Goal
Return the material exactly as supplied, apart from the pictures, which are omitted.

Raw data
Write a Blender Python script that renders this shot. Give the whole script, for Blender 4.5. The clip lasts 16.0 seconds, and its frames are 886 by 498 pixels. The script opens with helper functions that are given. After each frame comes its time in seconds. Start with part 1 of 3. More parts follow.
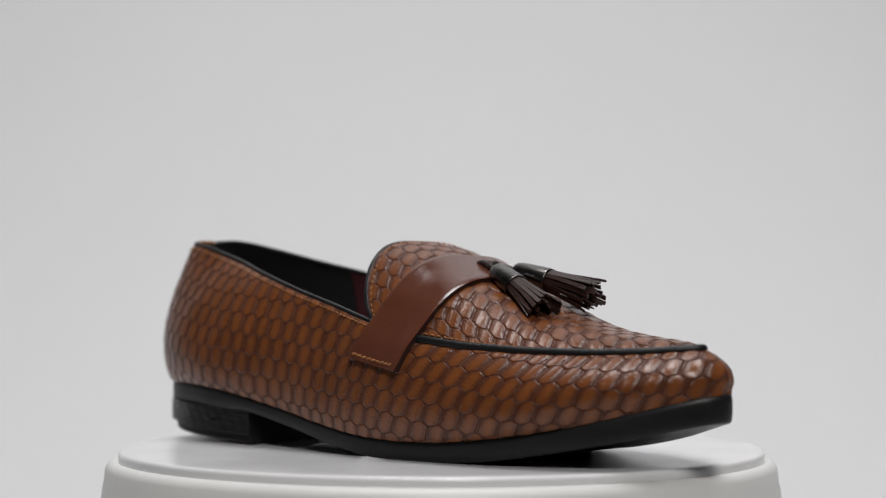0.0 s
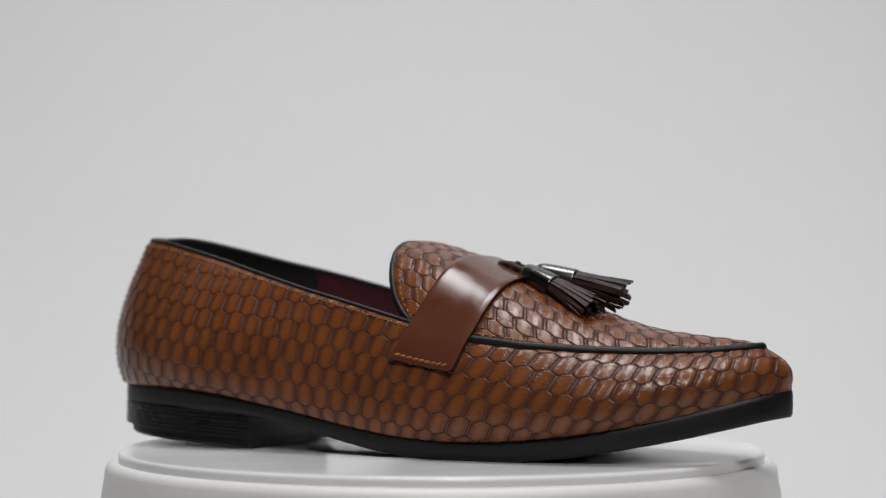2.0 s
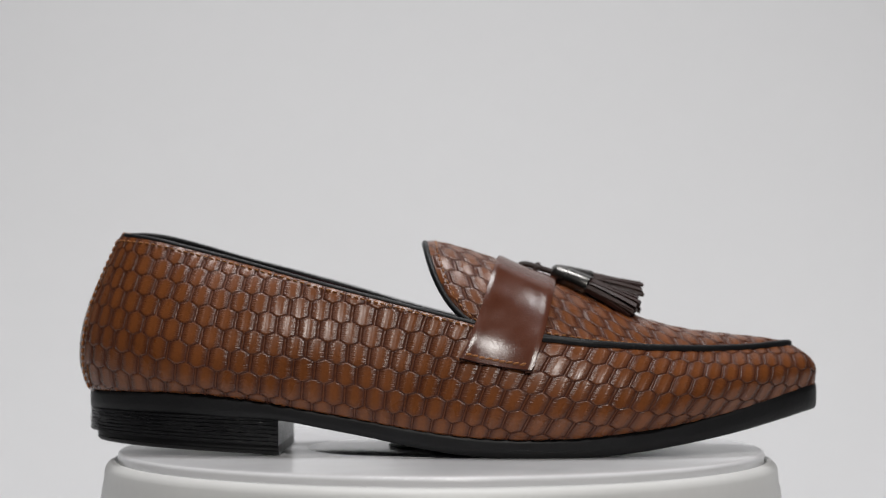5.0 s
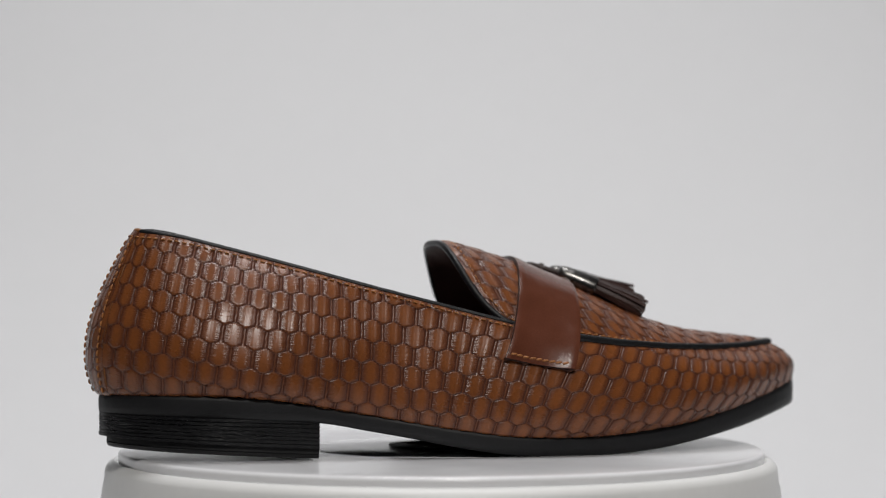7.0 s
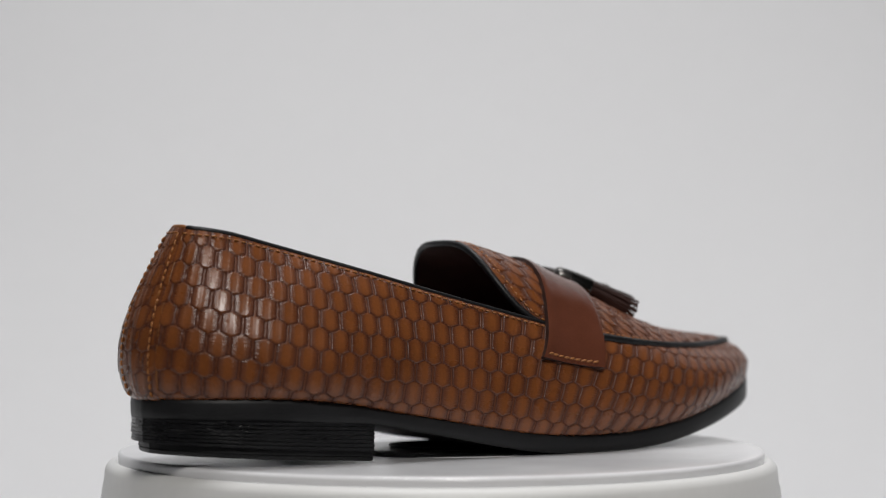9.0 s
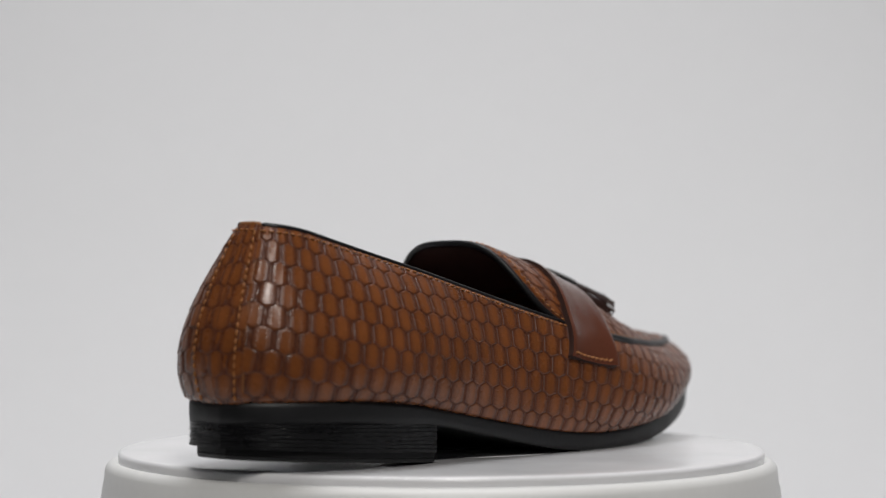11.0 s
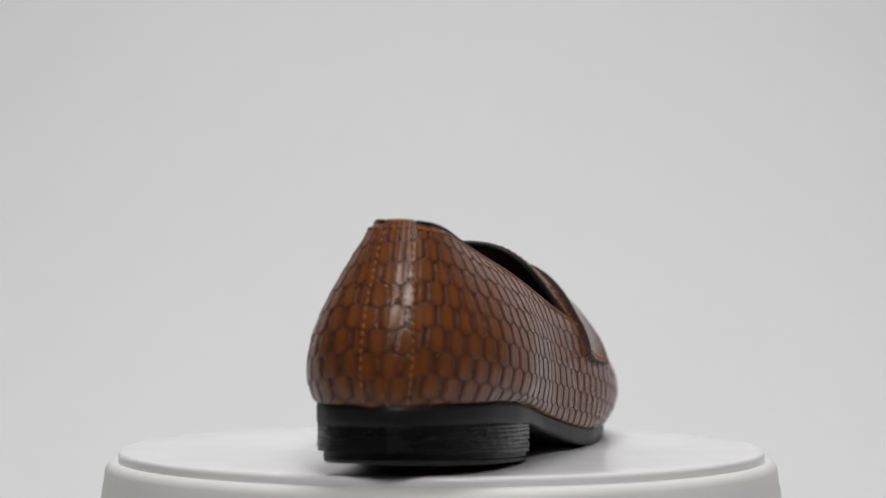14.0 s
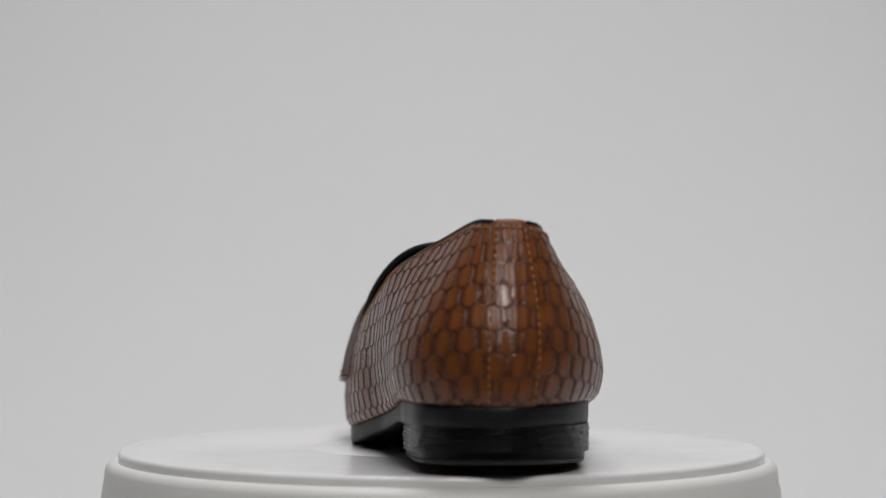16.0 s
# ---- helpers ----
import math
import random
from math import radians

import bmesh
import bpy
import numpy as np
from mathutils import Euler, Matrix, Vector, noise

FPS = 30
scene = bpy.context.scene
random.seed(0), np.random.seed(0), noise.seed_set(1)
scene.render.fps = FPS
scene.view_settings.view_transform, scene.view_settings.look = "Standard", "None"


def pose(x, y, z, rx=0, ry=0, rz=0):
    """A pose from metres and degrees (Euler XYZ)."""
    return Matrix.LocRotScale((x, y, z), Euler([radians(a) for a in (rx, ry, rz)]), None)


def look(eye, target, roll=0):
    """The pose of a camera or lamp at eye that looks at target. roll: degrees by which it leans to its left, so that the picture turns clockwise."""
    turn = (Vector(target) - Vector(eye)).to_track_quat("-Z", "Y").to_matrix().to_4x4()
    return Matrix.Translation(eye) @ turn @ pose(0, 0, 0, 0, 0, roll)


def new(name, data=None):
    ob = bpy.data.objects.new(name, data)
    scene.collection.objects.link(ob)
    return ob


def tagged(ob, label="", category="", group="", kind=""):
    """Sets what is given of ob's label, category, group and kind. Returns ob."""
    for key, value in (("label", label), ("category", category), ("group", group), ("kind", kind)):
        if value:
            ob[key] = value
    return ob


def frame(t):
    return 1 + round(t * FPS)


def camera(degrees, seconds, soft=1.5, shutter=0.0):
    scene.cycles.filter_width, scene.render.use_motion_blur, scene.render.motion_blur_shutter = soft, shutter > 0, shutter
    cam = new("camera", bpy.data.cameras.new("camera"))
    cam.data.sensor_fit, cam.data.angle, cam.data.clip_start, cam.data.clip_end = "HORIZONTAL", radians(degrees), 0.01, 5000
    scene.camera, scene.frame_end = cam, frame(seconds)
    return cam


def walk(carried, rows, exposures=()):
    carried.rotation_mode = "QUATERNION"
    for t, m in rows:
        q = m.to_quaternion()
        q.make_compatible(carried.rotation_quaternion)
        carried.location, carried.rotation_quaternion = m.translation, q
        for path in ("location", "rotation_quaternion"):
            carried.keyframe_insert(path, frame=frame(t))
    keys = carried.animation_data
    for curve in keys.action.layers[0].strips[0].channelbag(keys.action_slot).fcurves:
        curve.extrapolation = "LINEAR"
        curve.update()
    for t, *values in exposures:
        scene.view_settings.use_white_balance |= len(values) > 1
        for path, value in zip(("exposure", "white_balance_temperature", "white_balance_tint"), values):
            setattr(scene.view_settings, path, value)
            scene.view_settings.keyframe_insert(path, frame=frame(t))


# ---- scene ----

Solution to this task
Write a Blender Python script that renders this shot. Give the whole script, for Blender 4.5. The clip lasts 16.0 seconds, and its frames are 886 by 498 pixels. The script opens with helper functions that are given. After each frame comes its time in seconds. Start with part 1 of 3. More parts follow.
0.0 s
2.0 s
5.0 s
7.0 s
9.0 s
11.0 s
14.0 s
16.0 s
# ---- helpers ----
import math
import random
from math import radians

import bmesh
import bpy
import numpy as np
from mathutils import Euler, Matrix, Vector, noise

FPS = 30
scene = bpy.context.scene
random.seed(0), np.random.seed(0), noise.seed_set(1)
scene.render.fps = FPS
scene.view_settings.view_transform, scene.view_settings.look = "Standard", "None"


def pose(x, y, z, rx=0, ry=0, rz=0):
    """A pose from metres and degrees (Euler XYZ)."""
    return Matrix.LocRotScale((x, y, z), Euler([radians(a) for a in (rx, ry, rz)]), None)


def look(eye, target, roll=0):
    """The pose of a camera or lamp at eye that looks at target. roll: degrees by which it leans to its left, so that the picture turns clockwise."""
    turn = (Vector(target) - Vector(eye)).to_track_quat("-Z", "Y").to_matrix().to_4x4()
    return Matrix.Translation(eye) @ turn @ pose(0, 0, 0, 0, 0, roll)


def new(name, data=None):
    ob = bpy.data.objects.new(name, data)
    scene.collection.objects.link(ob)
    return ob


def tagged(ob, label="", category="", group="", kind=""):
    """Sets what is given of ob's label, category, group and kind. Returns ob."""
    for key, value in (("label", label), ("category", category), ("group", group), ("kind", kind)):
        if value:
            ob[key] = value
    return ob


def frame(t):
    return 1 + round(t * FPS)


def camera(degrees, seconds, soft=1.5, shutter=0.0):
    scene.cycles.filter_width, scene.render.use_motion_blur, scene.render.motion_blur_shutter = soft, shutter > 0, shutter
    cam = new("camera", bpy.data.cameras.new("camera"))
    cam.data.sensor_fit, cam.data.angle, cam.data.clip_start, cam.data.clip_end = "HORIZONTAL", radians(degrees), 0.01, 5000
    scene.camera, scene.frame_end = cam, frame(seconds)
    return cam


def walk(carried, rows, exposures=()):
    carried.rotation_mode = "QUATERNION"
    for t, m in rows:
        q = m.to_quaternion()
        q.make_compatible(carried.rotation_quaternion)
        carried.location, carried.rotation_quaternion = m.translation, q
        for path in ("location", "rotation_quaternion"):
            carried.keyframe_insert(path, frame=frame(t))
    keys = carried.animation_data
    for curve in keys.action.layers[0].strips[0].channelbag(keys.action_slot).fcurves:
        curve.extrapolation = "LINEAR"
        curve.update()
    for t, *values in exposures:
        scene.view_settings.use_white_balance |= len(values) > 1
        for path, value in zip(("exposure", "white_balance_temperature", "white_balance_tint"), values):
            setattr(scene.view_settings, path, value)
            scene.view_settings.keyframe_insert(path, frame=frame(t))


# ---- scene ----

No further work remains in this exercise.